When you rush, you miss things.

These manufacturers – thousands and thousands of them – are probably focusing on speed and quality, making sure these new parts from all these new vendors will work right, and not slow down production.

But there’s more to this business than speed and quality. There are regulations – Customs classifications, origin rules, package marking, free trade agreement analysis, SASO qualification…

Every time a manufacturer considers changing the sourcing of a part, there’s a host of things he needs to do.

Will the product still qualify for a CE Mark to be sold to Europe, or a UKCA mark to be sold to Britain? Will he need to notify his customers that the product no longer qualifies for Ex-Im Bank financing? Will there be royalty assists or tooling assists or customer-provided materials to declare to Customs, to ensure that there’s no violation of the Customs valuation rules?

Can he legally share the bidding documents with a new vendor, or will he need to wait for an EAR or ITAR license, to ensure that there’s no violation of the U.S. Export Controls? Will he need to change the artwork for his packaging, his gift boxes, the product’s nameplate or imprint or blistercard?

The list seems endless, and sometimes it is.

It’s tempting to blame our overgrown government for this, but it isn’t even just our government; it’s the governments of our trading partners too, in Europe and the Middle East and Mexico and Canada, that have additional rules that sometimes need to be refreshed when a product’s composition is changed.

As strange as some of these rules are, when viewed one at a time, most of them make sense.

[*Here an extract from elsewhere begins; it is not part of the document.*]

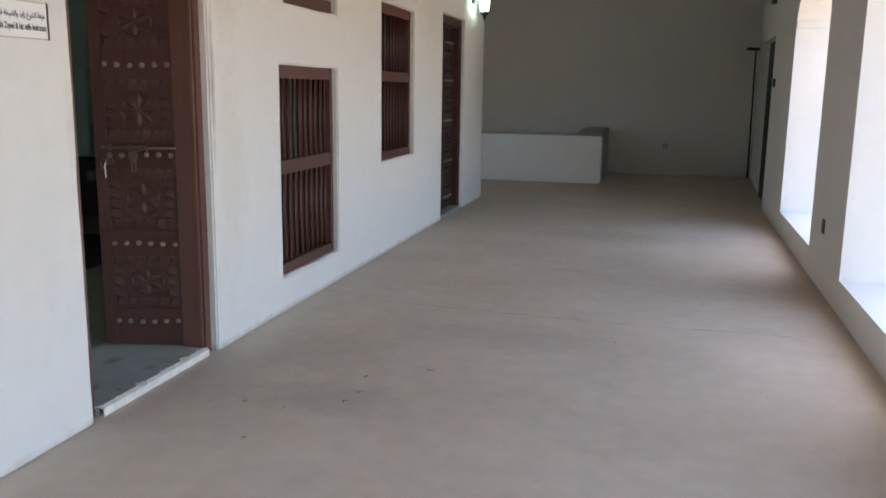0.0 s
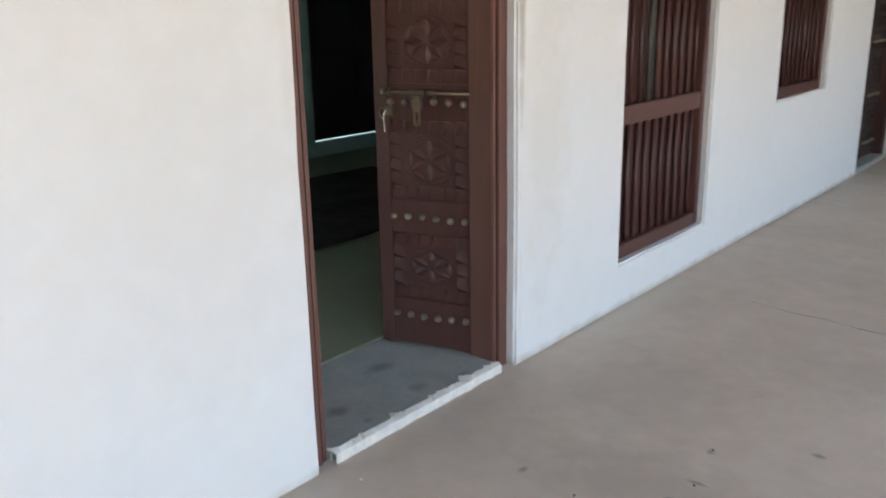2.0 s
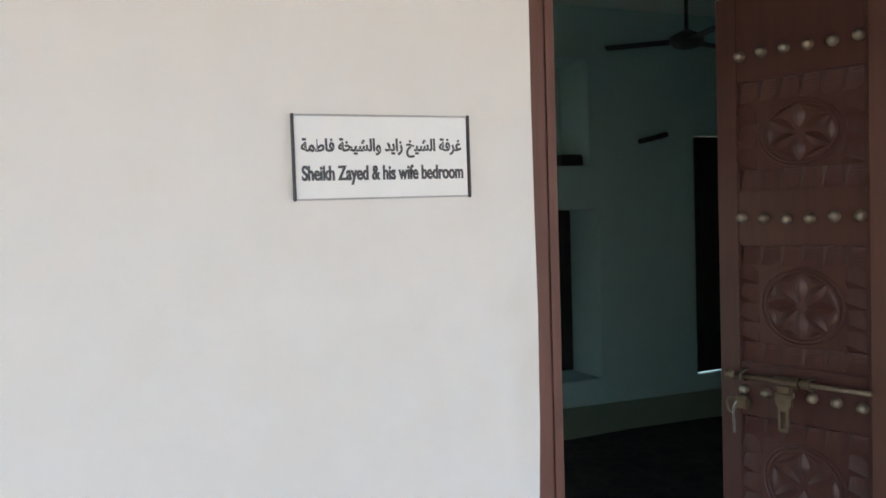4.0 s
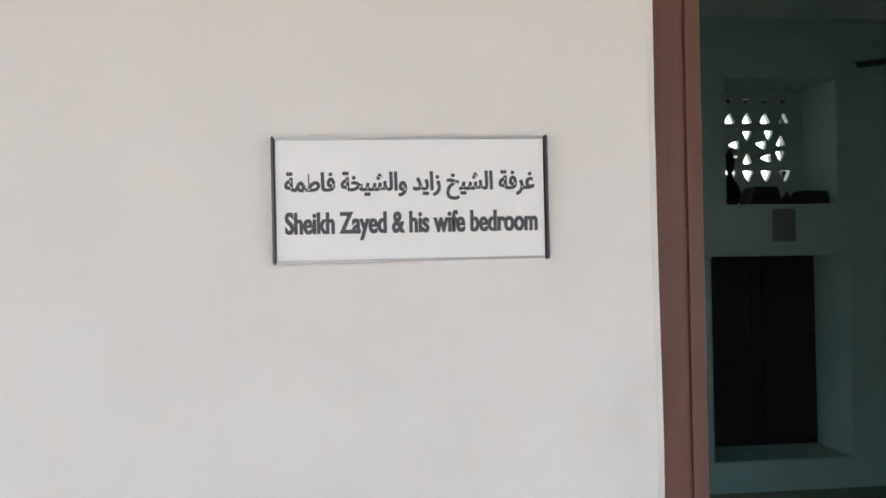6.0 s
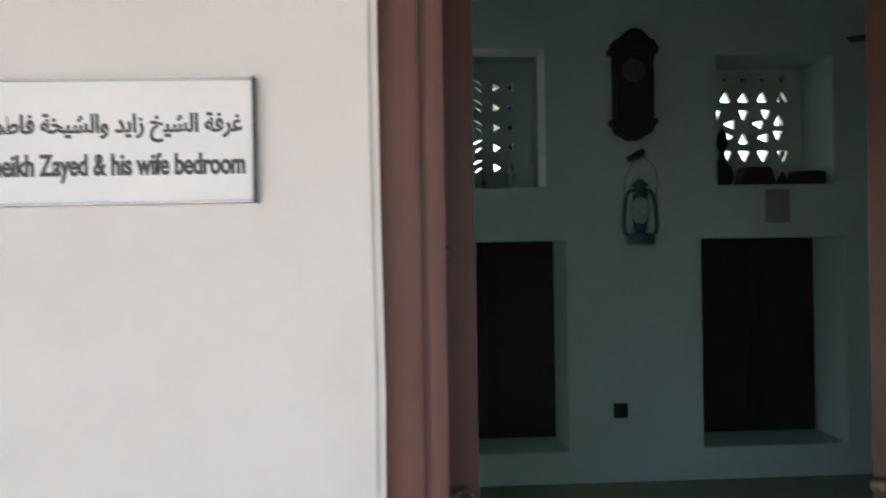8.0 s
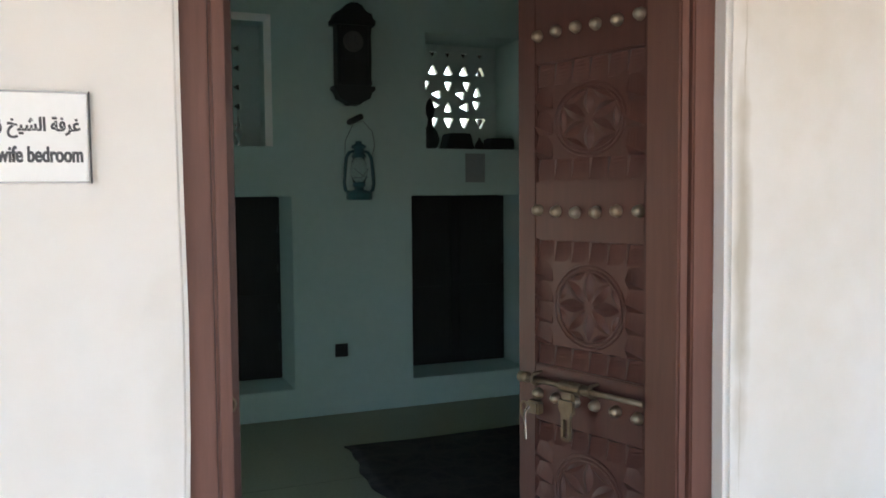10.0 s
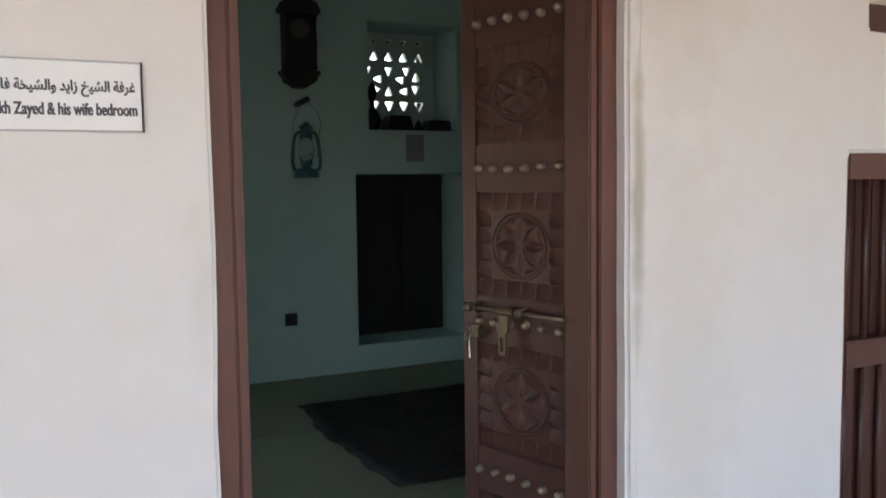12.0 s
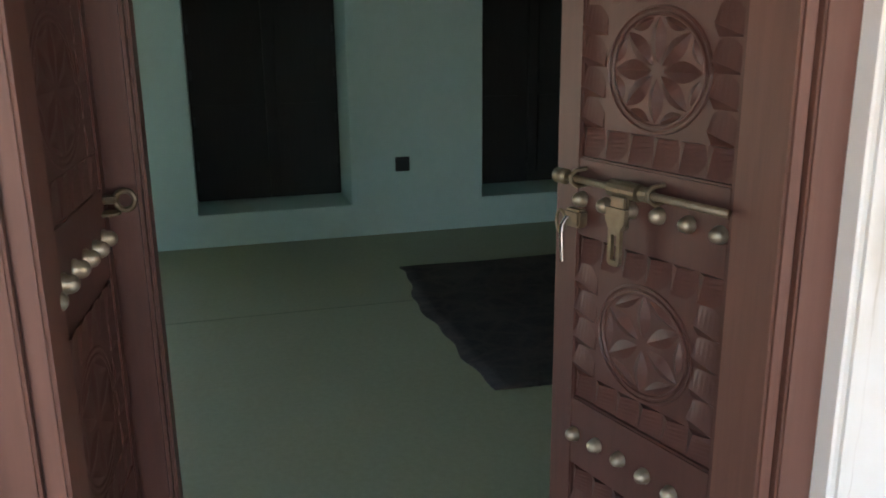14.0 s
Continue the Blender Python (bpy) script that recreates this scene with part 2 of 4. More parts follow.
def lathe(bm, profile, centre=(0, 0, 0), seg=20):
    """A turned shape about the upright through centre; profile rows of radius, height."""
    rings = []
    for r, z in profile:
        rings.append([bm.verts.new((centre[0] + max(r, 1e-4) * math.cos(2 * math.pi * k / seg), centre[1] + max(r, 1e-4) * math.sin(2 * math.pi * k / seg), centre[2] + z)) for k in range(seg)])
    for a, b in zip(rings, rings[1:]):
        for k in range(seg):
            bm.faces.new((a[k], a[(k + 1) % seg], b[(k + 1) % seg], b[k]))
    bm.faces.new(rings[0][::-1])
    bm.faces.new(rings[-1])
    return bm


def tube(bm, pts, r, seg=8):
    """A round bar along a line of points."""
    pts = [Vector(p) for p in pts]
    rings = []
    for k, p in enumerate(pts):
        d = (pts[min(k + 1, len(pts) - 1)] - pts[max(k - 1, 0)]).normalized()
        u = d.orthogonal().normalized() if k == 0 else (u - d * u.dot(d)).normalized()
        v = d.cross(u)
        rings.append([bm.verts.new(p + r * (math.cos(2 * math.pi * j / seg) * u + math.sin(2 * math.pi * j / seg) * v)) for j in range(seg)])
    for a, b in zip(rings, rings[1:]):
        for j in range(seg):
            bm.faces.new((a[j], a[(j + 1) % seg], b[(j + 1) % seg], b[j]))
    bm.faces.new(rings[0][::-1])
    bm.faces.new(rings[-1])
    return bm


def plate(outline, holes, depth):
    """A flat plate in the y-z plane with holes through it, depth thick towards -x."""
    bm = bmesh.new()
    edges = []
    for loop in (outline, *holes):
        vs = [bm.verts.new((0, y, z)) for y, z in loop]
        edges += [bm.edges.new((vs[k], vs[(k + 1) % len(vs)])) for k in range(len(vs))]
    bmesh.ops.triangle_fill(bm, use_beauty=True, use_dissolve=False, edges=edges, normal=(1, 0, 0))
    r = bmesh.ops.extrude_face_region(bm, geom=list(bm.faces))
    bmesh.ops.translate(bm, vec=(-depth, 0, 0), verts=[g for g in r["geom"] if isinstance(g, bmesh.types.BMVert)])
    return bm


def rect(y0, y1, z0, z1):
    return [(y0, z0), (y1, z0), (y1, z1), (y0, z1)]


def wall(u0, u1, v0, v1, holes, thick, put, step=0.3, bevel=0.012, rough=0.004):
    """A wall with openings (u0, u1, v0, v1) through it; put(u, v, w) gives the place, w is the depth."""
    def cuts(a, b, inner):
        c = sorted({a, b, *[x for x in inner if a < x < b]})
        out = [a]
        for x, y in zip(c, c[1:]):
            k = max(1, round((y - x) / step))
            out += [x + (y - x) * j / k for j in range(1, k + 1)]
        return out

    us = cuts(u0, u1, [x for h in holes for x in h[:2]])
    vs = cuts(v0, v1, [x for h in holes for x in h[2:]])
    solid = {(i, j) for i in range(len(us) - 1) for j in range(len(vs) - 1)
             if not any(h[0] < (us[i] + us[i + 1]) / 2 < h[1] and h[2] < (vs[j] + vs[j + 1]) / 2 < h[3] for h in holes)}
    bm, made = bmesh.new(), {}

    def at(i, j, side):
        if (i, j, side) not in made:
            du = rough * noise.noise((us[i] * 3.1, vs[j] * 3.1, 1.7)) if 0 < i < len(us) - 1 else 0
            dv = rough * noise.noise((us[i] * 3.1, vs[j] * 3.1, 9.2)) if 0 < j < len(vs) - 1 else 0
            made[i, j, side] = bm.verts.new(put(us[i] + du, vs[j] + dv, thick * side))
        return made[i, j, side]

    for i, j in solid:
        bm.faces.new((at(i, j, 0), at(i + 1, j, 0), at(i + 1, j + 1, 0), at(i, j + 1, 0)))
        bm.faces.new((at(i, j, 1), at(i, j + 1, 1), at(i + 1, j + 1, 1), at(i + 1, j, 1)))
        for di, dj, a, b in ((-1, 0, (i, j), (i, j + 1)), (1, 0, (i + 1, j), (i + 1, j + 1)), (0, -1, (i, j), (i + 1, j)), (0, 1, (i, j + 1), (i + 1, j + 1))):
            if (i + di, j + dj) not in solid:
                bm.faces.new((at(*a, 0), at(*b, 0), at(*b, 1), at(*a, 1)))
    bmesh.ops.recalc_face_normals(bm, faces=bm.faces)
    if bevel:
        sharp = [e for e in bm.edges if len(e.link_faces) == 2 and e.calc_face_angle() > 1.0]
        bmesh.ops.bevel(bm, geom=sharp, offset=bevel, segments=3, affect="EDGES", clamp_overlap=True)
    return bm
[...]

The valuation rules are designed to ensure that all importers are assessed duties on a level playing field. The marking rules are designed to ensure that the end customer knows the origin of a product before he decides to make a purchase. The Export Controls are designed to protect national security, to reduce the proliferation of missile technology, and to fight the spread of chemical and biological weapons.

But how many importers, rushing single-mindedly to legally avoid these tariffs, have thought to implement a plan to concurrently manage these regulations? If they rush into bids or production before resolving these other regulatory issues, the compliance cost could be more than they save. Much more. Millions more.

If every importer had a robust trade compliance department, they would have some protection, but most companies can’t afford such a team (or don’t think they can, anyway).

So these problems are often discovered too late, after new and incorrect boxes have been printed, after unusable parts or finished goods have gone into production, after trade secrets or controlled technology has already been shared and a prior disclosure needs to be presented to the Customs, or to State, Commerce, or Treasury.

From a business perspective, the advice is simple: get a consultant and build a plan before you start.

But from a public policy perspective, the advice is more complicated: we need to help our business community somehow, and the best way is to enable them to skip that intermediate step (first moving from Chinese vendors to other foreign vendors, while waiting for American supply to develop), by supporting lightning-fast development of new manufacturing right here in these United States.

It took generations for the USA to lose so much manufacturing to foreign shores. We can’t wait generations to get it all back.

The federal government has cut business taxes and regulations considerably. Now it’s up to the states.

The states, counties and cities need to step up, and fight the crime and blight that scares new businesses away. They need to cut the property taxes, corporate income taxes, and mandates that render their jurisdictions unaffordable for new manufacturing.

Robotics and other modern equipment can eliminate the low labor cost advantages that foreign Low Cost Countries (LCCs) have long had over us. But taxes, red tape and crime remain as barriers to entry.

And that’s something that Washington DC can’t help with; it’s up to Springfield and Chicago, Sacramento and Los Angeles, Albany and New York City.

We need a unified effort to save American manufacturing.